The public can help land managers to control both species by not transporting plant material between rivers and lakes.
The hemlock woolly adelgid is an insect pest causing the destruction of eastern hemlock and Carolina hemlock.
Unfortunately, the bug has been busy, and the hemlocks - which grow in the mountainous, western part of the state - are mostly gone.
"At this point, we as a department aren't even dealing with it anymore," Aultman said. "We consider it one of those that are too far gone. ... Basically, they eat until the trees die. They tend to die out because there are nothing else to feed on. Their populations have plummeted a little bit because there are no hemlocks left."
Actually, Aultman said she still has a hemlock in her yard, and other scattered trees survive. But their numbers are nowhere near what they once were. She said the loss of these trees has far-reaching consequences, including impacts on the carbon cycle and acidity levels in forests and watersheds.
This common reed is found in brackish environments and can outcompete native vegetation, potentially creating a monoculture of this single plant for hundreds of acres and eliminating wetland areas from use by wildlife because of its tall, thick strands.

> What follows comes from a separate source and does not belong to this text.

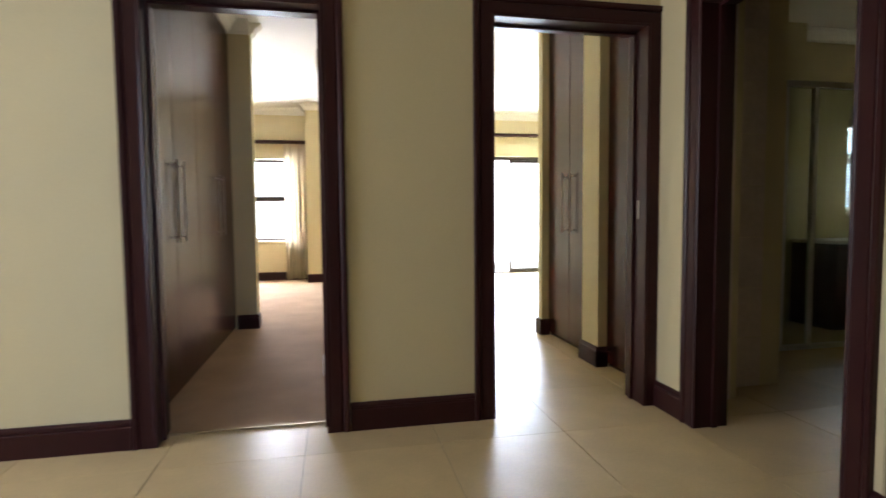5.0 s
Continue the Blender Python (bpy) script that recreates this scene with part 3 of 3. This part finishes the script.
hung("sheer_curtain", pose(5.485, 2.60, 0, rz=R90), voile(bmesh.new(), 1.42, 2.15, rng, z0=0.03), M_SHEER, "thin white voile curtain hanging over the window", "sheer curtain")
blind(pose(WIN + 0.06, 2.64, 0, rz=R90), 1.50, 0.645, 2.085, 0.05, 14, "wide-slat venetian blind, slats open")
sock = thing("wall_socket", pose(5.12, L0, 0.395), "white plastic wall socket low on the wall", "socket")
part("plate", boxed(-0.036, 0.036, -0.009, 0, -0.058, 0.058, 0.004), M_PLASTIC, sock)
for z in (-0.022, 0.022):
    part("outlet", boxed(-0.016, 0.016, -0.0115, -0.0086, z - 0.014, z + 0.014, 0.001), M_GREYP, sock)

cable = thing("cable_end", pose(5.55, -0.055, 0.006), "short white cable end in the corner by the wardrobe", "cable")
part("lead", tube(bmesh.new(), [(0.008, -0.004, 0.09), (0.006, -0.002, 0.05), (0.002, 0.002, 0.02), (-0.012, 0.01, 0.006), (-0.03, 0.014, 0.006)], 0.0045, 8), M_PLASTIC, cable)
part("plug", boxed(-0.056, -0.028, 0.004, 0.024, 0.0, 0.014, 0.003), M_PLASTIC, cable)

# ---- third bedroom things ----
wardrobe(pose(-1.30, 0, 0, rz=90), [B1 + 0.03, 6.345, 6.90, 7.56, NIB - 0.01], 2.72, 0.6, [6.27, 6.42, 7.48, 7.64], "brown mahogany built-in wardrobe beside the doorway", zh=(0.915, 1.40), metal=M_DARKSTEEL)
pelmet(pose(-2.6, FAR, 2.275), 1.80, "dark timber curtain rail over the far window", 0.03, 0.14)
hung("curtain", pose(-1.17, FAR - 0.13, 0), folds(bmesh.new(), 0.35, 2.22, 5, 0.03, rng, 0.3, 0.05, z0=0.03, hem=0.006), M_UNLINED, "cream curtain gathered beside the far window", "curtain", "bedroom curtains")
hung("curtain", pose(-2.58, FAR - 0.13, 0), folds(bmesh.new(), 0.3, 2.22, 5, 0.03, rng, 0.3, 0.05, z0=0.03, hem=0.006), M_UNLINED, "cream curtain gathered beside the far window", "curtain", "bedroom curtains")

# ---- master bedroom things ----
wardrobe(pose(1.455, 0, 0, rz=R90), [-7.325, -6.90, -6.535], 2.72, 0.33, [-6.965, -6.835], "brown mahogany built-in wardrobe between cream piers", zh=(0.905, 1.385), metal=M_DARKSTEEL)
wardrobe(pose(1.455, 0, 0, rz=R90), [-6.285, -B1 - 0.03], 2.72, 0.33, [None], "brown mahogany built-in cupboard beside the doorway")
pelmet(pose(1.2, NORTH, 2.455), 2.7, "dark timber curtain rail over the sliding door", 0.028, 0.12)

# ---- ensuite things ----
bar = thing("curtain_rod", pose(WIN - 0.09, 5.43, 2.17, rz=R90), "thin dark bathroom curtain rod", "curtain rod")
part("rod", tube(bmesh.new(), [(0, 0, 0), (1.0, 0, 0)], 0.008, 10), M_BRONZE, bar)
for x in (0.0, 1.0):
    part("finial", tube(bmesh.new(), [(x - 0.015, 0, 0), (x - 0.008, 0, 0), (x + 0.008, 0, 0), (x + 0.015, 0, 0)], [0.008, 0.016, 0.016, 0.008], 12), M_BRONZE, bar)
hung("bathroom_curtain", pose(WIN - 0.10, 5.42, 0, rz=R90), folds(bmesh.new(), 0.60, 2.0, 8, 0.02, rng, 0.2, 0.0, thick=0.0, z0=0.15, rows=26, tie=(0.98, 0.06, 0.85)), M_LACE, "cream voile bathroom curtain tied back to the side", "curtain")
hung("curtain_valance", pose(WIN - 0.125, 5.40, 0, rz=R90), folds(bmesh.new(), 0.92, 0.38, 9, 0.012, rng, 0.1, 0.0, thick=0.0, z0=1.78, rows=6), M_NET, "brown crochet net valance on the rod", "valance")
blind(pose(WIN + 0.06, 5.31, 0, rz=R90), 0.84, 1.02, 2.09, 0.032, 10, "venetian blind in the bathroom window")


def toilet(m):
    """Local: back at x 0 against the wall, bowl towards -x."""
    t = thing("toilet", m, "white ceramic close-coupled toilet with closed lid", "toilet")
    part("cistern", boxed(-0.19, -0.01, -0.19, 0.19, 0.42, 0.79, 0.02), M_CERAMIC, t)
    part("cistern_lid", boxed(-0.20, -0.005, -0.20, 0.20, 0.79, 0.825, 0.01), M_CERAMIC, t)
    part("flush_button", tube(bmesh.new(), [(-0.1, 0, 0.825), (-0.1, 0, 0.833)], 0.022, 14), M_STEEL, t)
    bm = bmesh.new()
    rings = []
    for z, rx, ry, cx in ((0.0, 0.13, 0.10, -0.33), (0.03, 0.125, 0.095, -0.33), (0.16, 0.11, 0.085, -0.34), (0.26, 0.17, 0.13, -0.38), (0.35, 0.24, 0.17, -0.42), (0.40, 0.255, 0.18, -0.43), (0.415, 0.25, 0.178, -0.43)):
        rings.append([bm.verts.new((cx + rx * math.cos(k * math.pi / 12), ry * math.sin(k * math.pi / 12), z)) for k in range(24)])
    for a, b in zip(rings, rings[1:]):
        for k in range(24):
            bm.faces.new((a[k], a[(k + 1) % 24], b[(k + 1) % 24], b[k])).smooth = True
    bm.faces.new(rings[-1])
    bm.faces.new(list(reversed(rings[0])))
    box(bm, -0.25, -0.01, -0.12, 0.12, 0.10, 0.41, 0.02)
    part("bowl", bm, M_CERAMIC, t)
    bm = bmesh.new()
    rings = [[bm.verts.new((-0.43 + 0.26 * s * math.cos(k * math.pi / 12), 0.188 * s * math.sin(k * math.pi / 12), z)) for k in range(24)] for z, s in ((0.416, 0.98), (0.425, 1.0), (0.442, 1.0), (0.452, 0.95))]
    for a, b in zip(rings, rings[1:]):
        for k in range(24):
            bm.faces.new((a[k], a[(k + 1) % 24], b[(k + 1) % 24], b[k])).smooth = True
    bm.faces.new(rings[-1])
    bm.faces.new(list(reversed(rings[0])))
    part("seat_lid", bm, M_CERAMIC, t)
    return t


toilet(pose(WIN, 4.93, 0))
rail = thing("towel_rail", pose(4.95, 6.13, 1.0), "double chrome towel rail on a tiled wall", "towel rail")
for y, z in ((-0.05, 0.0), (-0.09, -0.03)):
    part("bar", tube(bmesh.new(), [(0, y, z), (0.56, y, z)], 0.006, 10), M_STEEL, rail)
for x in (0.01, 0.55):
    bm = tube(bmesh.new(), [(x, 0.0, 0.008), (x, -0.1, -0.034)], 0.006, 8)
    tube(bm, [(x, 0.0, 0.0), (x, -0.008, 0.0)], 0.022, 14)
    part("bracket", bm, M_STEEL, rail)

# ---- bathroom things ----
sh = thing("shower_screen", pose(2.30, 6.38, 0), "clear glass shower screen in satin aluminium frame", "shower screen")
part("head_rail", boxed(0, 2.2, -0.02, 0.02, 1.99, 2.035, 0.003), M_ALU, sh)
part("bottom_rail", boxed(0, 2.2, -0.02, 0.02, 0, 0.04, 0.003), M_ALU, sh)
for x in (0.0, 0.62, 0.88, 2.165):
    part("post", boxed(x, x + 0.035, -0.018, 0.018, 0.04, 1.99, 0.003), M_ALU, sh)
for a, b in ((0.036, 0.619), (0.656, 0.879), (0.916, 2.164)):
    g = part("glass_panel", boxed(a, b, -0.003, 0.003, 0.04, 1.99), M_SHOWER, sh)
    g.visible_shadow = False
van = thing("vanity_cabinet", pose(3.95, 6.85, 0), "dark mahogany vanity cabinet under a pale top", "cabinet")
part("body", boxed(0, 1.0, 0.02, 0.5, 0, 0.77, 0.004), M_WOOD, van)
part("vanity_top", boxed(-0.01, 1.02, -0.01, 0.5, 0.771, 0.80, 0.005), M_WTILE, van)
for x in (0.005, 0.505):
    part("door", boxed(x, x + 0.49, 0.0, 0.019, 0.06, 0.76, 0.003), M_CAB, van)
blind(pose(4.76, 7.53, 0), 0.63, 1.07, 1.99, 0.032, 42, "venetian blind in the small window")
hung("bathroom_curtain", pose(4.70, 7.44, 0), folds(bmesh.new(), 0.36, 1.1, 6, 0.015, rng, 0.2, 0.0, thick=0.0, z0=1.0, rows=20, tie=(1.2, 0.02, 0.8)), M_LACE, "cream voile bathroom curtain tied back to the side", "curtain")


# ---- tiles, piece by piece ----
def tile_mesh(name, w, h, t, material, c=0.0012):
    """A tile 0..w by 0..h, its face at z 0, with eased edges."""
    v = [(x, y, z) for z, i in ((-t, 0), (-c, 0), (0, c)) for x, y in ((i, i), (w - i, i), (w - i, h - i), (i, h - i))]
    f = [(4 * r + k, 4 * r + (k + 1) % 4, 4 * r + 4 + (k + 1) % 4, 4 * r + 4 + k) for r in (0, 1) for k in range(4)] + [(8, 9, 10, 11)]
    me = bpy.data.meshes.new(name)
    me.from_pydata(v, [], f)
    me.materials.append(material)
    return me


TX, TY, TW, TH = -0.53, 5.29, 0.615, 0.615
FLOOR_TILE = tile_mesh("tile", TW - 0.003, TH - 0.0012, 0.008, M_TILE, 0.0006)


def lay(floor, x0, x1, y0, y1):
    for i in range(math.floor((x0 - TX) / TW), math.ceil((x1 - TX) / TW)):
        for j in range(math.floor((y0 - TY) / TH), math.ceil((y1 - TY) / TH)):
            a, b = TX + i * TW, TY + j * TH
            cx, cy = a + TW / 2, b + TH / 2
            if (cx, cy) in LAID:
                continue
            LAID.add((cx, cy))
            o = new("tile", FLOOR_TILE)
            o.parent = floor
            o.location = (a + 0.0015, b + 0.0006, rng.uniform(-0.0003, 0.0002))


LAID = set()
lay(FLOOR_HALL, -4.85, 1.4, 2.99, 5.66)
lay(FLOOR_MASTER, 0.07, 3.95, 5.66, 12.3)
lay(FLOOR_BATH, 1.44, WIN, 4.13, 7.4)

WALL_TILE = tile_mesh("tile", 0.297, 0.300, 0.008, M_WTILE)


def clad(host, m, w, h=CEIL):
    """Tiles over a wall's face. Local: x across, z up, facing -y; whole tiles only, the last column cut by the corner."""
    for i in range(math.ceil(w / 0.3 - 0.2)):
        for j in range(math.floor(h / 0.304)):
            if i * 0.3 + 0.3 > w + 0.06:
                continue
            o = new("tile", WALL_TILE)
            o.parent = host
            o.matrix_local = m @ pose(i * 0.3 + 0.002, -0.0015, j * 0.304 + 0.002, rx=90)


clad(bpy.data.objects["wall_ensuite_back"], pose(WIN - 1.6, 6.136, 0), 1.6)
clad(bpy.data.objects["wall_ensuite_nib"], pose(4.97, 5.466, 0), 0.6)
clad(bpy.data.objects["wall_bathroom_nib"], pose(C1, 5.506, 0), 0.35)
clad(bpy.data.objects["wall_bathroom_west"], pose(1.853, 5.686, 0), 0.44)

What's worse, Chappelear said, is treatment is expensive and often unsuccessful. It takes repeat applications to make any headway.
"That's becoming a huge problem down on the coast, and it's working its way in," Aultman added. "It's a bad plant."
Phragmites are located mostly in the state's lower coastal plains, and its identification is made more difficult because the invasive is actually the same species as native common reed.